MDDR 2025

MDDR 2025 and How Microsoft 365 E5 Helps

November 03, 20254 min read

Australia's Cyber Risk Landscape: Insights from the MDDR 2025 and How Microsoft 365 E5 Helps

The Microsoft Digital Defense Report 2025 underscores a sharply evolving cyber-threat landscape – one driven by scale, sophistication, and emerging technologies. Globally, Microsoft processes ~100 trillion security signals every day, blocks 4.5 million new malware files daily, and analyses 38 million identity-risk detections per day.

For Australian organisations, the data signals important implications: the same forces at work globally are affecting the Asia-Pacific, and Australia remains firmly in the crosshairs.

Key Threat Themes from MDDR 2025

1. Identity and access remain the primary perimeter

The report emphasises that although threat actors strive for next-gen tactics, most breaches still begin with known security gaps – e.g., compromised credentials, unmanaged remote services, web-facing assets. For example, web assets represented ~18% of initial access points and external remote services ~12%. For Australian organisations juggling hybrid-cloud, remote work, and BYOD, this reinforces the need for rigorous identity controls and device/posture management.

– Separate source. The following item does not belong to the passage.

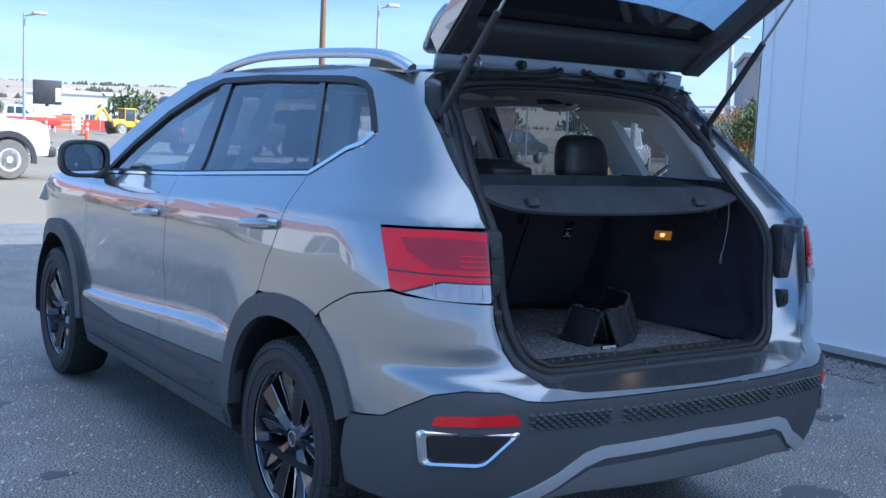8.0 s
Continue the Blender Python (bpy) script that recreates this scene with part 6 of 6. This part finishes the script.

2. AI is both tool and threat

MDDR 2025 highlights that attackers are harnessing AI (and defenders must match that pace). Attackers are leveraging prompt-based attacks, supply chain access to AI workloads, and deep-fake fraud; whereas defenders are using AI for anomaly detection, automated investigation, and threat-gap analysis. The Australia context, with growing public-sector, critical infrastructure, and industry adoption of AI, means defenders must treat AI workloads as part of the attack surface.

3. Ransomware, extortion and the "cybercrime economy" dominate

The report states that most attacks are financially motivated (ransom, extortion, data theft) rather than espionage. The Australian landscape mirrors this: the national Australian Cyber Security Centre (ACSC) reports large upticks in incident volumes and extortion-style attacks (cyber.gov.au). For Australian firms this means they must assume adversaries will breach their defences and build resilience accordingly.

4. Resilience, not just prevention

The recommendation list in MDDR emphasises that “breaches are inevitable” and organisations must embed resilience into infrastructure design, track metrics like MFA coverage and patch latency, and assume detection and response must be rapid. For Australian organisations subject to regulatory expectations (e.g., under the Essential Eight), this shifts the focus toward rapid response-capability, continuous monitoring, and device posture across cloud/hybrid.

How Microsoft 365 E5 Helps Australian Organisations

Microsoft 365 E5 bundles advanced identity, security, compliance and endpoint capabilities that align directly to the threat vectors flagged in MDDR. Some capabilities include:

  • Advanced identity and access management: With features such as Microsoft Entra ID (P2) for conditional access, identity protection, governance and monitoring. These capabilities enable organisations to mitigate the major identity first-access vectors noted by MDDR.

  • Endpoint and workload protection: Through tools like Microsoft Defender for Endpoint Plan 2, Defender for Office 365, Defender for Cloud Apps – organisations gain attack-surface reduction, behavioural detection, automated investigation, and cross-platform visibility. These map directly to the malware/stealer and exploit-based access vectors exposed in the report.

  • Cloud workload and data protection: Microsoft 365 E5 provides integrated CASB, information protection, threat intelligence, and unified management across SaaS, IaaS and hybrid. This helps address cloud-threat trends and AI-workload risks flagged by MDDR.

  • Automation & Resilience: The combination of AI-based detection, orchestration and remediation supports the “assume breach” posture advocated by Microsoft. Organisations can shorten time-to-detect and time-to-respond, strengthening resilience.

A Call to Action for Australian Organisations

For Australian businesses, government agencies and critical infrastructure operators, the data in MDDR 2025 should act as both wake-up call and roadmap. The key steps:

  • Review identity posture, enforce MFA, conditional access and least-privilege.

  • Inventory high-risk entry points (web-facing assets, remote services, cloud workloads) and remediate.

  • Treat AI workloads as part of the attack surface – incorporate governance, prompt-safeguards, and monitoring.

  • Adopt a resilience mindset: define metrics (MFA coverage, patch latency, incident-response time), simulate incident scenarios, and leverage automation.

  • Leverage a holistic platform like Microsoft 365 E5 which aligns to all of the above – rather than bolt-on point products.

  • Align to industry frameworks of Zero Trust and Essential Eight

Conclusion

The threat landscape in 2025 is more dynamic, automated and financially-motivated than ever. Australian organisations cannot rely on legacy perimeter defences. Through platforms like Microsoft 365 E5 – designed to address identity, endpoint, cloud and data threats – organisations can bolster their cyber-defence posture and meet the challenge head-on. The window to act is now.